Sophie Thomason: Rigor. With nonstop classes everyday stemming from 9am to 6pm taught by world-class professors (seriously, these guys are masters of their craft, ranging from RSC company members to West End-quoted theatre critics to Royal voice coaches) students learn what it truly means to be immersed in the craft. The professors require 150% of you constantly, and not participating each and every day is not an option. You must be willing to give your all, always. It is physical. It encompasses your entire day. At night, you're either seeing a play with the Academy, rehearsing in your flat, or talking over the day with your cohort-mates, whom you also live with. It builds stamina. It teaches you what it means to be a technically trained actor in every sense of the word. And most importantly, it equips you with the tools to carry that training with you throughout your acting career—a simply liberating feeling.
What was your favorite class? Why?
Ezie Nguyen: BADA was the most incredibly rewarding 15 weeks of my life. With a conservatory style program and some of the best drama teachers you can find in London, I grew exponentially as an actor. My favorite class was Voice with the brilliant John Tucker. I left with plenty of novel tools for my acting toolbox in regards to approaching, dissecting, and performing text. I couldn't have asked for a better experience.
How do you think you grew as an actress? As a person?
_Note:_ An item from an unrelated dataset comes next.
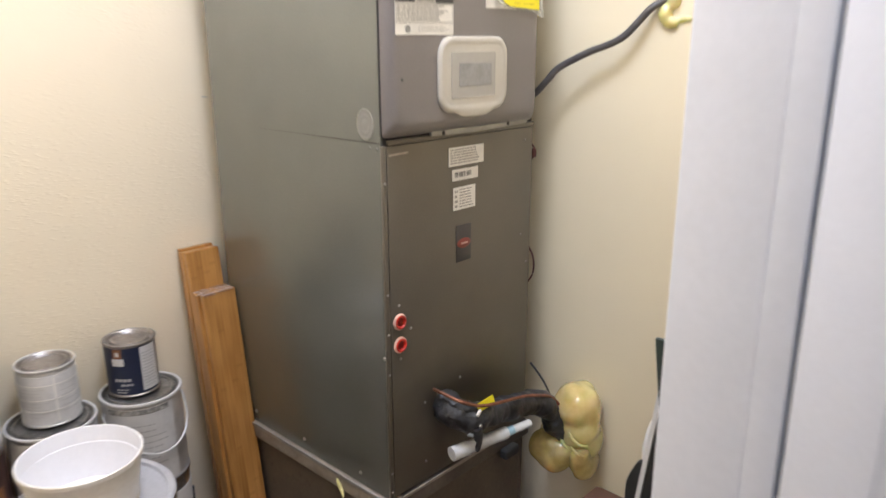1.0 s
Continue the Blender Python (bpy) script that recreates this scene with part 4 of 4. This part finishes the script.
# shiny clear wrap bunched over the ends of the front planks
wrap = thing("plastic_wrap", "strip of shiny clear plastic wrap over the plank ends", "plastic wrap")
rnd = random.Random(9)
for ya, yb, top in ((-0.091, -0.054, 0.781), (-0.050, -0.009, 0.783)):
    bm = bmesh.new()
    rows = []
    for k in range(15):
        y = ya + (yb - ya) * k / 14
        rows.append([bm.verts.new((x + rnd.uniform(-0.0012, 0.0012), y, top + z + rnd.uniform(-0.0012, 0.0012)))
                     for x, z in ((-0.562, -0.004), (-0.546, 0.0005), (-0.532, 0.0012), (-0.5200, 0.0004), (-0.5165, -0.0025), (-0.5155, -0.0060))])
    for p, q in zip(rows, rows[1:]):
        for j in range(5):
            bm.faces.new((p[j], p[j + 1], q[j + 1], q[j]))
    part("fold", bm, "wrap", wrap)
    # pale threads stand in for the glints along the wrap's creases
    for k in range(3):
        ys = [ya + (yb - ya) * (q / 5) for q in range(6)]
        pts = [(-0.5150 - 0.016 * k + rnd.uniform(-0.002, 0.002), y, top - 0.001 + 0.002 * (k == 1) + rnd.uniform(-0.0030, 0.0025)) for y in ys]
        part("crease", tube(pts, 0.0007, 6, 4, bulge=lambda q: 0.45 + 0.7 * math.sin(math.pi * q)), "wrap_glint", wrap, "thin crease in the plastic, its glint painted pale")

# ---- cans ----
def arc_patch(r, z0, z1, a0, a1, thick=0.0006, segs=24):
    bm = lathe([(r, z0), (r + thick, z0), (r + thick, z1), (r, z1), (r, z0)], segs, a0=a0, a1=a1)
    return bm


def arc_bars(r, z0, z1, a0, a1, rows, seed, fill=0.5):
    rnd = random.Random(seed)
    bm = bmesh.new()
    h = (z1 - z0) / rows
    for k in range(rows):
        zc = z1 - (k + 0.5) * h
        a, end = a0, a0 + (a1 - a0) * rnd.uniform(0.75, 1.0)
        while a < end - 1:
            w = min(rnd.uniform(3, 9), end - a)
            n = 2
            for q in range(n):
                b0, b1 = radians(a + w * q / n), radians(a + w * (q + 1) / n)
                bm.faces.new([bm.verts.new((r * math.cos(t), r * math.sin(t), z)) for t, z in ((b0, zc - h * fill / 2), (b1, zc - h * fill / 2), (b1, zc + h * fill / 2), (b0, zc + h * fill / 2))])
            a += w + rnd.uniform(1.0, 2.2)
    return bm


def paint_can(name, label, place, r, h, rz=0.0, body="tin", top="tin", sleeve=None, sleeve_arc=(0, 360), handle=None, turn=0.0, group="paint cans", lid_paint=None, bare=0.0140):
    ob = thing(name, label, "paint can", place, rz, group)
    part("body", lathe([(0.0, 0.002), (r - 0.006, 0.002), (r - 0.003, 0.0), (r + 0.0008, 0.0005), (r + 0.0012, 0.003), (r - 0.001, 0.0055), (r - 0.001, h - 0.0066), (r + 0.0006, h - 0.0056), (r + 0.0018, h - 0.0032),
                        (r + 0.0014, h - 0.0008), (r - 0.001, h), (r - 0.0034, h - 0.0014)], 64), body, ob)
    part("lid", lathe([(r - 0.0032, h - 0.0014), (r - 0.0055, h - 0.0030), (r - 0.0075, h - 0.0072), (r - 0.0110, h - 0.0076), (r - 0.0135, h - 0.0022), (r - 0.017, h - 0.0016), (r - 0.021, h - 0.0055), (r * 0.55, h - 0.0062), (0.0, h - 0.0055)], 64), lid_paint or top, ob)
    if sleeve:
        part("label", arc_patch(r - 0.0009, 0.0062, h - (0.0125 if r > 0.07 else bare), *sleeve_arc, 0.0010, 56), sleeve, ob)
    if handle is not None:
        for s in (90, -90):
            bm = lathe([(0.0, 0.006), (0.0045, 0.005), (0.0060, 0.002), (0.0065, 0.0)], 14)
            bmesh.ops.transform(bm, matrix=pose(0, 0, 0, 0, 0, s + turn) @ pose(r - 0.001, 0, h - 0.035, 0, 90, 0), verts=bm.verts)
            part("ear", bm, body, ob)
        pts = []
        for k in range(13):
            t = math.pi * k / 12
            y = (r + 0.006) * math.cos(t)
            px = math.sqrt(max((r + 0.005) ** 2 - y * y, 0.0)) + 0.004
            ct, st = math.cos(radians(turn)), math.sin(radians(turn))
            pts.append((px * ct - y * st, px * st + y * ct, h - 0.035 - handle * math.sin(t)))
        part("bail_handle", tube(pts, 0.0021, 8, 4), "wire", ob, "thin wire bail handle")
    return ob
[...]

Caitlin Kilgore: I think that BADA had a huge influence on me as an actress. I left with a solid foundation in technique and a wider knowledge of theatre. Also, seeing so many productions in the city definitely influenced me as well because when I wasn't actively working on my acting, I was watching how other people act in professional settings. The study abroad experience in general made me so much more confident in myself and who I am as a person. It pushed me out of my comfort zone. I never thought I'd be the person who traveled around Europe by myself, but I did. And I think BADA gave me the confidence to be bold. I fell in love with London and much of Europe during the semester, and my most cherished memories are actually from when I was exploring alone, even though that's what I was initially afraid of.